I’ve realized what has driven me to enjoy cooking and baking in the past few years, and it came as a little bit of a surprise: science. Although a lot of people get great satisfaction from successfully reproducing a recipe developed by someone else, I prefer stumbling my way onto something delicious by throwing together ingredients that I suspect complement each other.
I am aided in this exploration by sharing my experiments in the kitchen with someone who’s not afraid to eat something that only qualifies as “pretty good” or even “okay.” This means even my weaker efforts are still appreciated as supplying essential vitamins and minerals, and I can use such failed attempts as lessons learned without depriving anyone of nutrition.
I cannot do this at work. Science requires meticulousness and austere attention to detail. Science requires skipping lunch to do 20 five-minute washes in a row; waiting eight days for results; doing something until it works, even if you have to do it fifty times and the one time it works you followed exactly the same protocol as the previous thirty failed attempts; wearing long pants and close-toed shoes all summer; and keeping REALLY good notes regarding every single move you make in the lab. I find these things comforting about science, because that’s how I think science should work. And because when I’ve had to perform other people’s experiments, I’m glad they abided by the extremely-detailed-note-taking rule. But when I’m cooking… sometimes I just want to throw stuff together and see what happens. Wearing flip flops.

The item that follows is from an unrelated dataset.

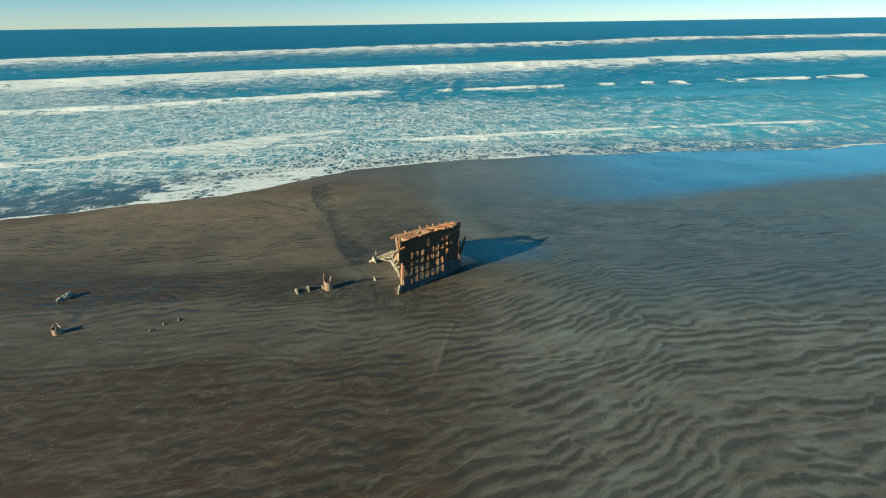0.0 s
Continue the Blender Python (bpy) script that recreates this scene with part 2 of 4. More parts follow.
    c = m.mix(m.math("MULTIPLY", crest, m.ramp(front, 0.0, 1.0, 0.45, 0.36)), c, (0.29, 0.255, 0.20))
    mottle = m.noise(3.6, 8, 0.74)
    c = m.mix(m.ramp(mottle, 0.50, 0.66, 0.0, 0.16), c, (0.070, 0.063, 0.052))
    feather = m.math("MULTIPLY", m.ramp(comb, 0.46, 0.66), m.ramp(m.noise(0.5, 4, 0.6), 0.44, 0.62, 0.0, 0.14))
    c = m.mix(feather, c, (0.062, 0.056, 0.048))
    # torn dark streaks in the scour round the wreckage
    torn = m.math("MULTIPLY", m.attr("scour"), m.ramp(m.noise(1.0, 8, 0.72, m.scaled(1.5, 0.7, 1.0, 12), 0.9), 0.40, 0.58, 0.35, 1.0))
    c = m.mix(m.math("MULTIPLY", torn, 0.88), c, (0.046, 0.042, 0.034))
    hair = m.ramp(m.math("ABSOLUTE", m.math("SUBTRACT", m.noise(1.0, 6, 0.64, m.scaled(1.3, 0.8, 1.0, 20), 1.3), 0.5)), 0.035, 0.004)
    c = m.mix(m.math("MULTIPLY", m.math("MULTIPLY", m.attr("scour"), hair), m.ramp(soft, 0.40, 0.60, 0.10, 0.50)), c, (0.24, 0.215, 0.170))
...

All of this explaining (read: stalling) has led me to present you with the following picture, preceded by an apology: I am sorry I am showing you these cookies. I cannot transmit smells over the internet, but even the morning after I baked them— well, you can imagine. The reason for my apology is simple: while I can tell you every ingredient contained within these little delights, I certainly cannot indicate, aside from butter and flour, the amount of any of them. If you are bold, daring, adventurous, or willing to accept the possibility of failure, you will delight in trying to recreate them. If you are a recipe follower, then you will never attempt to make these. Please forgive me.